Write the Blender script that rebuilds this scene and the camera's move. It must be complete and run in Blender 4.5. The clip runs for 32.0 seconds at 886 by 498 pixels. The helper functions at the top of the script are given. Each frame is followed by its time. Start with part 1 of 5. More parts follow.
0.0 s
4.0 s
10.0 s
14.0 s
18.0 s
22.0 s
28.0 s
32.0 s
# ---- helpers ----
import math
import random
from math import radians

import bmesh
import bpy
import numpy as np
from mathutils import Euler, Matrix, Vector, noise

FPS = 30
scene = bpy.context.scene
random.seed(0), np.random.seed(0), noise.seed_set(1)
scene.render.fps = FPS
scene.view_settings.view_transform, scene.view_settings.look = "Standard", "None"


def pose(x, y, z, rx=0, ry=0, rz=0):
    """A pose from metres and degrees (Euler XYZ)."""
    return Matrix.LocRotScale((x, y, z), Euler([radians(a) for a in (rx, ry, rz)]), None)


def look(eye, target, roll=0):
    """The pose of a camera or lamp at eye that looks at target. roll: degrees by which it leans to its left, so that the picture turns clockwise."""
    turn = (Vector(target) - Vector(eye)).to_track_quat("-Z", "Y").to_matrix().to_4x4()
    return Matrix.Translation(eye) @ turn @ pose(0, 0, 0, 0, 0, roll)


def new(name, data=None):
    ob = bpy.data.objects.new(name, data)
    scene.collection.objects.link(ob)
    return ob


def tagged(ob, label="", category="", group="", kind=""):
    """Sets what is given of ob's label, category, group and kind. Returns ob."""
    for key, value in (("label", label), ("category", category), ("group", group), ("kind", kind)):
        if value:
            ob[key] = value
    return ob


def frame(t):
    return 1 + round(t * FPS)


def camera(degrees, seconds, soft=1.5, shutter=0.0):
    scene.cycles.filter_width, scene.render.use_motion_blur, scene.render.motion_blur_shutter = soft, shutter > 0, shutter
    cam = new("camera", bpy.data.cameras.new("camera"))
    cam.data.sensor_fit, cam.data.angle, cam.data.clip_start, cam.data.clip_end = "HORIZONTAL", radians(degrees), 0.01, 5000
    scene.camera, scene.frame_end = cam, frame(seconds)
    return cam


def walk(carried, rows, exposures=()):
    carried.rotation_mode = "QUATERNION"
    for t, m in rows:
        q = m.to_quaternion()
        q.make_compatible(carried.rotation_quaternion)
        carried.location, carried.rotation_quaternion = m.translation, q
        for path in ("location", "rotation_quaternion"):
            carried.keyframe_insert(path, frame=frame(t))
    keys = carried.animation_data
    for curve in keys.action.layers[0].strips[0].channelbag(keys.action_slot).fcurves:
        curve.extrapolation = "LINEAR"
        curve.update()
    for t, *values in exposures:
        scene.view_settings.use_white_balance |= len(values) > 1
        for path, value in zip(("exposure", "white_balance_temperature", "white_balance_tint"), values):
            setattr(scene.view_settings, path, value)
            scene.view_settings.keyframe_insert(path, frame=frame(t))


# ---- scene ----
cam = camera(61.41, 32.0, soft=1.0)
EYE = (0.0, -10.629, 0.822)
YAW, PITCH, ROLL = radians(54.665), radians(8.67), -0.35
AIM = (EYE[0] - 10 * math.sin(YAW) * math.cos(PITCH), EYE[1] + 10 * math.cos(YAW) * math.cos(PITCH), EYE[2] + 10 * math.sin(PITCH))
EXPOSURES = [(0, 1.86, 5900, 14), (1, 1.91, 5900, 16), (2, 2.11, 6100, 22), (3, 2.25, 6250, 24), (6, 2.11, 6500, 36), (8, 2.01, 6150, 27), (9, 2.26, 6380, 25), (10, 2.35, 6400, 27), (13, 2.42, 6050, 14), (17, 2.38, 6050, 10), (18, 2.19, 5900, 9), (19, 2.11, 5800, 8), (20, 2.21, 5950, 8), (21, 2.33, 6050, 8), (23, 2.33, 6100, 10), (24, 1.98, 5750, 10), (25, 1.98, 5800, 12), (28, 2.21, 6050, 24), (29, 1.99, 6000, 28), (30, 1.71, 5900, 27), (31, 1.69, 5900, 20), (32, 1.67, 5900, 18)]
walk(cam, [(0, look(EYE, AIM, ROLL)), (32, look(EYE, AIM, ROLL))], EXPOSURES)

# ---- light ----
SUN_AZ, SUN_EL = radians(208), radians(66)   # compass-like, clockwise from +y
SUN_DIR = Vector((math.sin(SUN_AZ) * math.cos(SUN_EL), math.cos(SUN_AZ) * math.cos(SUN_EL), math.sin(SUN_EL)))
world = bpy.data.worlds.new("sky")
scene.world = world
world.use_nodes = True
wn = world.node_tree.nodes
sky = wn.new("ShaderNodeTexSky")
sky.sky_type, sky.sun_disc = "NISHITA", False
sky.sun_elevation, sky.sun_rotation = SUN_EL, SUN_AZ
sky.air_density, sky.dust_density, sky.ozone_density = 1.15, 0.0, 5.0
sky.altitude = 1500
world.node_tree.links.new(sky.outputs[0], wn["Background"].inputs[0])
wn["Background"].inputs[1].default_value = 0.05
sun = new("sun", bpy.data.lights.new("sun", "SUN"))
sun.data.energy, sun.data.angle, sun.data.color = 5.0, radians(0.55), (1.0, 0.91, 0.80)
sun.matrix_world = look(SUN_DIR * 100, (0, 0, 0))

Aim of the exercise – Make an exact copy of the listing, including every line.

Reply to the exercise –
Write the Blender script that rebuilds this scene and the camera's move. It must be complete and run in Blender 4.5. The clip runs for 32.0 seconds at 886 by 498 pixels. The helper functions at the top of the script are given. Each frame is followed by its time. Start with part 1 of 5. More parts follow.
0.0 s
4.0 s
10.0 s
14.0 s
18.0 s
22.0 s
28.0 s
32.0 s
# ---- helpers ----
import math
import random
from math import radians

import bmesh
import bpy
import numpy as np
from mathutils import Euler, Matrix, Vector, noise

FPS = 30
scene = bpy.context.scene
random.seed(0), np.random.seed(0), noise.seed_set(1)
scene.render.fps = FPS
scene.view_settings.view_transform, scene.view_settings.look = "Standard", "None"


def pose(x, y, z, rx=0, ry=0, rz=0):
    """A pose from metres and degrees (Euler XYZ)."""
    return Matrix.LocRotScale((x, y, z), Euler([radians(a) for a in (rx, ry, rz)]), None)


def look(eye, target, roll=0):
    """The pose of a camera or lamp at eye that looks at target. roll: degrees by which it leans to its left, so that the picture turns clockwise."""
    turn = (Vector(target) - Vector(eye)).to_track_quat("-Z", "Y").to_matrix().to_4x4()
    return Matrix.Translation(eye) @ turn @ pose(0, 0, 0, 0, 0, roll)


def new(name, data=None):
    ob = bpy.data.objects.new(name, data)
    scene.collection.objects.link(ob)
    return ob


def tagged(ob, label="", category="", group="", kind=""):
    """Sets what is given of ob's label, category, group and kind. Returns ob."""
    for key, value in (("label", label), ("category", category), ("group", group), ("kind", kind)):
        if value:
            ob[key] = value
    return ob


def frame(t):
    return 1 + round(t * FPS)


def camera(degrees, seconds, soft=1.5, shutter=0.0):
    scene.cycles.filter_width, scene.render.use_motion_blur, scene.render.motion_blur_shutter = soft, shutter > 0, shutter
    cam = new("camera", bpy.data.cameras.new("camera"))
    cam.data.sensor_fit, cam.data.angle, cam.data.clip_start, cam.data.clip_end = "HORIZONTAL", radians(degrees), 0.01, 5000
    scene.camera, scene.frame_end = cam, frame(seconds)
    return cam


def walk(carried, rows, exposures=()):
    carried.rotation_mode = "QUATERNION"
    for t, m in rows:
        q = m.to_quaternion()
        q.make_compatible(carried.rotation_quaternion)
        carried.location, carried.rotation_quaternion = m.translation, q
        for path in ("location", "rotation_quaternion"):
            carried.keyframe_insert(path, frame=frame(t))
    keys = carried.animation_data
    for curve in keys.action.layers[0].strips[0].channelbag(keys.action_slot).fcurves:
        curve.extrapolation = "LINEAR"
        curve.update()
    for t, *values in exposures:
        scene.view_settings.use_white_balance |= len(values) > 1
        for path, value in zip(("exposure", "white_balance_temperature", "white_balance_tint"), values):
            setattr(scene.view_settings, path, value)
            scene.view_settings.keyframe_insert(path, frame=frame(t))


# ---- scene ----
cam = camera(61.41, 32.0, soft=1.0)
EYE = (0.0, -10.629, 0.822)
YAW, PITCH, ROLL = radians(54.665), radians(8.67), -0.35
AIM = (EYE[0] - 10 * math.sin(YAW) * math.cos(PITCH), EYE[1] + 10 * math.cos(YAW) * math.cos(PITCH), EYE[2] + 10 * math.sin(PITCH))
EXPOSURES = [(0, 1.86, 5900, 14), (1, 1.91, 5900, 16), (2, 2.11, 6100, 22), (3, 2.25, 6250, 24), (6, 2.11, 6500, 36), (8, 2.01, 6150, 27), (9, 2.26, 6380, 25), (10, 2.35, 6400, 27), (13, 2.42, 6050, 14), (17, 2.38, 6050, 10), (18, 2.19, 5900, 9), (19, 2.11, 5800, 8), (20, 2.21, 5950, 8), (21, 2.33, 6050, 8), (23, 2.33, 6100, 10), (24, 1.98, 5750, 10), (25, 1.98, 5800, 12), (28, 2.21, 6050, 24), (29, 1.99, 6000, 28), (30, 1.71, 5900, 27), (31, 1.69, 5900, 20), (32, 1.67, 5900, 18)]
walk(cam, [(0, look(EYE, AIM, ROLL)), (32, look(EYE, AIM, ROLL))], EXPOSURES)

# ---- light ----
SUN_AZ, SUN_EL = radians(208), radians(66)   # compass-like, clockwise from +y
SUN_DIR = Vector((math.sin(SUN_AZ) * math.cos(SUN_EL), math.cos(SUN_AZ) * math.cos(SUN_EL), math.sin(SUN_EL)))
world = bpy.data.worlds.new("sky")
scene.world = world
world.use_nodes = True
wn = world.node_tree.nodes
sky = wn.new("ShaderNodeTexSky")
sky.sky_type, sky.sun_disc = "NISHITA", False
sky.sun_elevation, sky.sun_rotation = SUN_EL, SUN_AZ
sky.air_density, sky.dust_density, sky.ozone_density = 1.15, 0.0, 5.0
sky.altitude = 1500
world.node_tree.links.new(sky.outputs[0], wn["Background"].inputs[0])
wn["Background"].inputs[1].default_value = 0.05
sun = new("sun", bpy.data.lights.new("sun", "SUN"))
sun.data.energy, sun.data.angle, sun.data.color = 5.0, radians(0.55), (1.0, 0.91, 0.80)
sun.matrix_world = look(SUN_DIR * 100, (0, 0, 0))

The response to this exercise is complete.